A woman has narrowly escaped being killed by a former partner after allegedly being stabbed and doused in petrol on the mid north coast of New South Wales, according to authorities.
NSW Police confirmed the Port Macquarie woman was ambushed in her home and believe the 36-year-old man was waiting for her before attacking her on Thursday night.
The 28-year-old woman had been in a relationship with the man for "a short period of time" and had taken out an Apprehended Violence Order prior to the incident, according to NSW Police.
The woman managed to run to a neighbour's house for help during the incident and the 36-year-old man was confronted by police near Coffs Harbour.
The man, who was armed with a knife, was later shot dead by police after a confrontation.
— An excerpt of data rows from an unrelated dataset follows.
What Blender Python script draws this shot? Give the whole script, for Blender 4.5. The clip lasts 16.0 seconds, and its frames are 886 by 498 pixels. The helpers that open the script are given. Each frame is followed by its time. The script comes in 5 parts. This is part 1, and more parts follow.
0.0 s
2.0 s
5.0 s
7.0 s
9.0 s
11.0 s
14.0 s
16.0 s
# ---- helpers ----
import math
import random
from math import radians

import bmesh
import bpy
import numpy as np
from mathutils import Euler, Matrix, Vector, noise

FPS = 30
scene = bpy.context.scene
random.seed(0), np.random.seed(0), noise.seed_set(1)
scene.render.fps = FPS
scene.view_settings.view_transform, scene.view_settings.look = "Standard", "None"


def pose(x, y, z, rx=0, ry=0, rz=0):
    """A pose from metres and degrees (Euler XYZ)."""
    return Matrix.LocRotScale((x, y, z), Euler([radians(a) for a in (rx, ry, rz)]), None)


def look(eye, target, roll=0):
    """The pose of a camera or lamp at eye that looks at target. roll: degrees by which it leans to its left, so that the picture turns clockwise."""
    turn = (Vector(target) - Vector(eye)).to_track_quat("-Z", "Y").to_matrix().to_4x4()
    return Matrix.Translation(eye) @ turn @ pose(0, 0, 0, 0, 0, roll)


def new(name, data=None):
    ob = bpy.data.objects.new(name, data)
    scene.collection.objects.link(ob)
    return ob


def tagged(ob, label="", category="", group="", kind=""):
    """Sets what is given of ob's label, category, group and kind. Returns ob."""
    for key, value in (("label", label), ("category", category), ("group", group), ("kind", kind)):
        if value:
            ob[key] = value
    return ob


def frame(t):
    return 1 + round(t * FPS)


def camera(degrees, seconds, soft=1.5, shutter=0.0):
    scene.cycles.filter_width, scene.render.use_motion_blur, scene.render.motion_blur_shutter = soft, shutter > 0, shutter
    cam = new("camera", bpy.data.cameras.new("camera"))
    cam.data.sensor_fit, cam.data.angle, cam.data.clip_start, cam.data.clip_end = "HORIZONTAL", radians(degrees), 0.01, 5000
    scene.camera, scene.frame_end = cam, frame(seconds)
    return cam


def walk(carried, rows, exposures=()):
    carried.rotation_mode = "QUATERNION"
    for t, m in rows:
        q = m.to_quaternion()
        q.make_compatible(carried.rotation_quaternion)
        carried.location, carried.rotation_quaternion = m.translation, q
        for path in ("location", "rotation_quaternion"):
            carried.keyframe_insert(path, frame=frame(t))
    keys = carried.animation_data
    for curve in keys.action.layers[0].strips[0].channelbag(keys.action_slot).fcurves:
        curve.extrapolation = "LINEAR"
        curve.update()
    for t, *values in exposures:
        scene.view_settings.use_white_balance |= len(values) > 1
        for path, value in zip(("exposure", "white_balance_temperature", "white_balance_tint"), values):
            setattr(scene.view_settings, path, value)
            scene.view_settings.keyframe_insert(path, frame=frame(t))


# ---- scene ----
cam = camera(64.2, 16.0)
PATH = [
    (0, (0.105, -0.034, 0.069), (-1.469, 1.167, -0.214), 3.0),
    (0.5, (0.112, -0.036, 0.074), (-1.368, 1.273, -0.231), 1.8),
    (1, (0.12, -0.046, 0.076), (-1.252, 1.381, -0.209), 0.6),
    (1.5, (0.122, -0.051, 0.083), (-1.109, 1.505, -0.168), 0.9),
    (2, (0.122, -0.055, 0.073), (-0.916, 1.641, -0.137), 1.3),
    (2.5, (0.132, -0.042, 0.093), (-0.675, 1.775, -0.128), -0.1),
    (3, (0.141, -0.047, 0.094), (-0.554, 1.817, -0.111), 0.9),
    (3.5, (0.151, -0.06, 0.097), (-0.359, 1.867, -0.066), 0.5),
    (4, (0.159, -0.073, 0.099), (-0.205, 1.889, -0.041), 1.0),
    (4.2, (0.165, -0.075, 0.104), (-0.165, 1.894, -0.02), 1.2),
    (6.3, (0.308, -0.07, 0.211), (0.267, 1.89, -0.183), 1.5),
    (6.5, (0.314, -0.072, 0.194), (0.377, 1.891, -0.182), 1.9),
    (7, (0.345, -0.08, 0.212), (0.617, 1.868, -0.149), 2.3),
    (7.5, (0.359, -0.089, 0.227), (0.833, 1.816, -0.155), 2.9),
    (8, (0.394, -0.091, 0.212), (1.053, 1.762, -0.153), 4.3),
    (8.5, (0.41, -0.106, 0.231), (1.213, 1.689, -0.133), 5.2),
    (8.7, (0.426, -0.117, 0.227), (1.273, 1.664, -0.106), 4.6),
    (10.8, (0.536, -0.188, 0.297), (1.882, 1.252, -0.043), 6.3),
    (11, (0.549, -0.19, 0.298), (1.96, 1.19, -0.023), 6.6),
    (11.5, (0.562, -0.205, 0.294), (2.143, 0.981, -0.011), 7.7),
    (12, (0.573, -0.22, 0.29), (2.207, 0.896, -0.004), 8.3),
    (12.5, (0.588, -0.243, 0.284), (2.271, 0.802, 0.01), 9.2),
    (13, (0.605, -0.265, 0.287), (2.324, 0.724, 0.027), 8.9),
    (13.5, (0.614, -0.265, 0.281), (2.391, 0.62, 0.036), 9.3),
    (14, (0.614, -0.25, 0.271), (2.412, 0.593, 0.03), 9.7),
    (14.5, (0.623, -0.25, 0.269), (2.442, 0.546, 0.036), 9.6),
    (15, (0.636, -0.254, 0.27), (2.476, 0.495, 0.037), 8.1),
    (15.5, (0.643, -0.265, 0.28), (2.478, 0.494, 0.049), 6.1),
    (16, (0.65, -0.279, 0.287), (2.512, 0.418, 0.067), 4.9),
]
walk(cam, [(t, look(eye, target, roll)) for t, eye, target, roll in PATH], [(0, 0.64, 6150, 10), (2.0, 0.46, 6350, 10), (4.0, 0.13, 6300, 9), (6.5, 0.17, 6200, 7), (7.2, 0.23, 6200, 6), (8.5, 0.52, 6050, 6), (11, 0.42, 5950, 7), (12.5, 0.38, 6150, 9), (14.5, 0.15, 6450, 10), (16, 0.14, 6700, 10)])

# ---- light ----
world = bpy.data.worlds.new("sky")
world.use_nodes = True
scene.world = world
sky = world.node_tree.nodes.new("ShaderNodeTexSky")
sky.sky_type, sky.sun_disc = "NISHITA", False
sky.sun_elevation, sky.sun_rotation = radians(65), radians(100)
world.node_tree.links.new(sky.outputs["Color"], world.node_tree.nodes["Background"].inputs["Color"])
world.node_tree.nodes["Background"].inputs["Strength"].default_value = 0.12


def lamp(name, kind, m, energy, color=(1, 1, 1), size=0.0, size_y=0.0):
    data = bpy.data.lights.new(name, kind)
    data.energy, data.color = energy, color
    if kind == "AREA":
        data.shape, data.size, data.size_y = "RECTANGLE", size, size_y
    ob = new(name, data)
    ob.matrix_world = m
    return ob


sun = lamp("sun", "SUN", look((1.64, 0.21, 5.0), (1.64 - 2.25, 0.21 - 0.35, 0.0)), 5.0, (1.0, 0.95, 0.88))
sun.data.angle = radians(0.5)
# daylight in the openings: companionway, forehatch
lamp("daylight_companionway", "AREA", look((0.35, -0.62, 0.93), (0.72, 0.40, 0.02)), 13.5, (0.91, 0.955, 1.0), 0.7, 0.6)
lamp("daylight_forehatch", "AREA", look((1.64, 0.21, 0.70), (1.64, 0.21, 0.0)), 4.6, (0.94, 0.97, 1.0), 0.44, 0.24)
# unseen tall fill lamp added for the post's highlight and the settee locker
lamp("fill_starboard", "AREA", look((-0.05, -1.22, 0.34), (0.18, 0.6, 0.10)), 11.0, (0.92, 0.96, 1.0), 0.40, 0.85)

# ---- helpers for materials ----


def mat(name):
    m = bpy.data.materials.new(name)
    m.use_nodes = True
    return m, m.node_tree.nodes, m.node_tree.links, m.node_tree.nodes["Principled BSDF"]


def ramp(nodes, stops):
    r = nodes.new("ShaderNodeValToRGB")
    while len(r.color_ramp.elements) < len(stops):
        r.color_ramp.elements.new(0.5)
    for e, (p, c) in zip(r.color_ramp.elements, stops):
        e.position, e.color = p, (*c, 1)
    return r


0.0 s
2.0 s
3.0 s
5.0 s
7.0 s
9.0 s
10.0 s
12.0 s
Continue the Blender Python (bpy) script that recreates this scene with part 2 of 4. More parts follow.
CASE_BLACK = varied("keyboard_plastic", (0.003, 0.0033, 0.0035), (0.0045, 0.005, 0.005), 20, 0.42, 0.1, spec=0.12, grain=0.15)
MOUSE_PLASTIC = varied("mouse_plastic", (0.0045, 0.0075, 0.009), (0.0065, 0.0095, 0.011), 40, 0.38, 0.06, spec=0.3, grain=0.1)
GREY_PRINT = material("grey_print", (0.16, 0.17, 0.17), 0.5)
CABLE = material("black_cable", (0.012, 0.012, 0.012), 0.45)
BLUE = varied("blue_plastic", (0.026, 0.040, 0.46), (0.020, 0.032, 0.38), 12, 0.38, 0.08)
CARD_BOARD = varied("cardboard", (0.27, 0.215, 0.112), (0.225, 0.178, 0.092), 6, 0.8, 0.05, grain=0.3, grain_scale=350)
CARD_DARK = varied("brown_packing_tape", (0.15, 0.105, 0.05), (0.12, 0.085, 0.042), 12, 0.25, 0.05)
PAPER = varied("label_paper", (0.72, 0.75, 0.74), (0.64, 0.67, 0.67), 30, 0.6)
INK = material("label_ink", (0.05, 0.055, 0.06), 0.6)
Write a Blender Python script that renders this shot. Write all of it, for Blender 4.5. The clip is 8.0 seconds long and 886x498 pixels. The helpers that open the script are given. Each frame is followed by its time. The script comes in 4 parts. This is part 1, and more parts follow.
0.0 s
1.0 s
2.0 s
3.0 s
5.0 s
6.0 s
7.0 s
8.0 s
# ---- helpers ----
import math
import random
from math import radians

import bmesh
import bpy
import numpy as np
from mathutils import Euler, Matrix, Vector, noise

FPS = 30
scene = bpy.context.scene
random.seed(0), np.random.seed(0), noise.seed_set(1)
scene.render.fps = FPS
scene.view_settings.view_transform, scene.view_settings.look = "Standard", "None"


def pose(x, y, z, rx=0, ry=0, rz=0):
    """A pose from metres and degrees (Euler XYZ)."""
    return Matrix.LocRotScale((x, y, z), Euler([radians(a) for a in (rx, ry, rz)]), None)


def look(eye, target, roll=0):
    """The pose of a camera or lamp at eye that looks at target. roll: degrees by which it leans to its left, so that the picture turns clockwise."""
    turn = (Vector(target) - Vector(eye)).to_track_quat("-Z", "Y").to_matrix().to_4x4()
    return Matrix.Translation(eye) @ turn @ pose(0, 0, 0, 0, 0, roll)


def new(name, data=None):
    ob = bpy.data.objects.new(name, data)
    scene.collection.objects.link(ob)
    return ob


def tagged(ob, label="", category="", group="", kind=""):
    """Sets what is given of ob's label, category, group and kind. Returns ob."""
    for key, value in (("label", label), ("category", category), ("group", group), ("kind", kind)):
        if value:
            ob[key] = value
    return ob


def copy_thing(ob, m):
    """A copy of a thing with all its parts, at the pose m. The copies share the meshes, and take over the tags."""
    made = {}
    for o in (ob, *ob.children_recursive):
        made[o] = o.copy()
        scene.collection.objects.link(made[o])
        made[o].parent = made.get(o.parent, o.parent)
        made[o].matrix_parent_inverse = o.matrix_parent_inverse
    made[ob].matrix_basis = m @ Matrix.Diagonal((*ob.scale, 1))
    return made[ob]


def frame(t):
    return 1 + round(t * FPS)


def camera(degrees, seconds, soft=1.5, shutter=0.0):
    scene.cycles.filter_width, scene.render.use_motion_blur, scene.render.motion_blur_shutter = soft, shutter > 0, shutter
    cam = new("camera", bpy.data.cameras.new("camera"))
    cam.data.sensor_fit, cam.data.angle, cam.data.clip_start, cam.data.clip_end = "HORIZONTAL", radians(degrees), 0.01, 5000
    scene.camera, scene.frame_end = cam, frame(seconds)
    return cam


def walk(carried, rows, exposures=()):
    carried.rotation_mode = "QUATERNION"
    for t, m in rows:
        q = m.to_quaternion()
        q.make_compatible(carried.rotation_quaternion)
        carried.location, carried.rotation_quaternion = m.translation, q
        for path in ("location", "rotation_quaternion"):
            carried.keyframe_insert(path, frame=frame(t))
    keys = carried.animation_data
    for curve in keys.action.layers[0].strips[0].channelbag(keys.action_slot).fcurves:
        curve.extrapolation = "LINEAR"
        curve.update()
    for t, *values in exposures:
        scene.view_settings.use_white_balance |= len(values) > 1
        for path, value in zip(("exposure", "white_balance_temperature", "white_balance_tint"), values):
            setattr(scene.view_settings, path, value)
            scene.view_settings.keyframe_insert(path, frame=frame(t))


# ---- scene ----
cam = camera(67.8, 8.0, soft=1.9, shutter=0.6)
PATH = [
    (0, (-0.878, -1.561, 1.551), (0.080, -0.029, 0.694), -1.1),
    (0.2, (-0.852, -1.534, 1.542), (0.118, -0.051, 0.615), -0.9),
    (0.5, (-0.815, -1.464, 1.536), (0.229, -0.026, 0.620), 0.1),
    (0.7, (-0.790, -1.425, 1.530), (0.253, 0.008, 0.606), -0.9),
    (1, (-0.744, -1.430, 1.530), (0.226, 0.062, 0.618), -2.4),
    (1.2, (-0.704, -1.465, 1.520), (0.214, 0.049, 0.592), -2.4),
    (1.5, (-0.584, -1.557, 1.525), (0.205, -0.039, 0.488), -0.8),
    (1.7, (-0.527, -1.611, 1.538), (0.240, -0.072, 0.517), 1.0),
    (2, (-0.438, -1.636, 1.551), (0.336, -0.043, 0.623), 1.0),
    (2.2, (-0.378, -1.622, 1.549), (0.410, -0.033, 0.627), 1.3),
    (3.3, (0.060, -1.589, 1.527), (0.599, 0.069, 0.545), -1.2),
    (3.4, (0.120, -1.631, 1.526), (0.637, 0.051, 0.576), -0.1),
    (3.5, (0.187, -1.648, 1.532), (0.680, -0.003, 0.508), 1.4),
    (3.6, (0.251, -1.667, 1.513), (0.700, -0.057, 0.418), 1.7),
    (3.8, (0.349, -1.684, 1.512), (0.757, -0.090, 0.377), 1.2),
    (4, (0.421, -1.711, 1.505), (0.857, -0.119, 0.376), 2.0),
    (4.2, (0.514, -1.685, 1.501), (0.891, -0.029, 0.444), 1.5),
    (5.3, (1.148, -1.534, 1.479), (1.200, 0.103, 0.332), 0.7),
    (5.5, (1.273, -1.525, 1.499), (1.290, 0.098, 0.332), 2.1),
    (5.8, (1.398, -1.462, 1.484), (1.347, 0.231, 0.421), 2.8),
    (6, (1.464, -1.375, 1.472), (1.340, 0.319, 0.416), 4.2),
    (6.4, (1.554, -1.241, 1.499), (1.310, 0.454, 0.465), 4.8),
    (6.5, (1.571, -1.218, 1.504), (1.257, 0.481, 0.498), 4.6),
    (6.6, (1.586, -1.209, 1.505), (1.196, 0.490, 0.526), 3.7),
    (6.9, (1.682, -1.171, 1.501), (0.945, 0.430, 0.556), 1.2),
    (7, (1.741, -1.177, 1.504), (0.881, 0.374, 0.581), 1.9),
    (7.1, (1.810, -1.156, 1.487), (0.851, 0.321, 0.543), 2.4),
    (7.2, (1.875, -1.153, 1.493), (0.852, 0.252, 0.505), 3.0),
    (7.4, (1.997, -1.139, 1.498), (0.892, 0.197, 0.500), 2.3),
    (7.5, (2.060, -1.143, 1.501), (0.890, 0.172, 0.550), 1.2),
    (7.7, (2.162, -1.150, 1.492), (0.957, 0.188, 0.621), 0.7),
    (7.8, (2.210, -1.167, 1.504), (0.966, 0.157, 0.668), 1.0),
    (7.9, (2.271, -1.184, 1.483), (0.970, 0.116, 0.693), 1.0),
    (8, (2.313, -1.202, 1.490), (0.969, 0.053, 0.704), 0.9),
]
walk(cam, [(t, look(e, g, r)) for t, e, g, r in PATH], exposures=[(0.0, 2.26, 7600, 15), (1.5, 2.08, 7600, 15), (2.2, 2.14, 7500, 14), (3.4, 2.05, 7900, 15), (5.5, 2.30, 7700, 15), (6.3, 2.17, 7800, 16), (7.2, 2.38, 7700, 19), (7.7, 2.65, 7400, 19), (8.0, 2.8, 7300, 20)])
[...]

The woman remains hospitalised in a serious condition.
The State Crime Command's Homicide Squad are now investigating the incident, which is subject to an independent review.
The statistics show on average, at least one woman is killed by a partner or former partner every week in Australia.
Two organisations dedicated to ending the scourge of domestic violence and sexism across Australia, Destroy The Joint and Counting Dead Women Australia, count the number of women killed by male violence across the country.
Researchers from Counting Dead Women Australia claim 63 women have died in 2016. In November alone, four Australian women have been killed.
NSW Minister for the Prevention of Domestic Violence and Sexual Assault Pru Goward said domestic violence is one of the biggest social issues affecting the lives of not just women, but men and their children.
"It is a major priority for the NSW Government to address the alarming statistic that one in four Australian women have experienced violence by an intimate partner," Goward told The Huffington Post Australia.
"The NSW Government has now created a domestic violence system which supports victims and puts perpetrators in the centre of the frame."
"It is a major priority for the NSW Government to address the alarming statistic that one in four Australian women have experienced violence by an intimate partner."Pru Goward
The state government -- which has allocated $53 million of the budget over the next four years -- is investing $22 million over four years to roll out specialist teams to target domestic violence offenders.
"The NSW Police are targeting perpetrators through a new state wide roll out of Police Suspect Target Management Plans for domestic violence perpetrators," Goward told HuffPost Australia.
"The NSW Police Force have adapted a proven policing strategy to target domestic violence perpetrators. The Suspect Target Management Plan targets perpetrators just like police do for other crimes, such as gang crimes or drug crimes.
"Police High Risk Offender Teams are being established to target serious recidivist offenders and investigate serious domestic and family violence matters."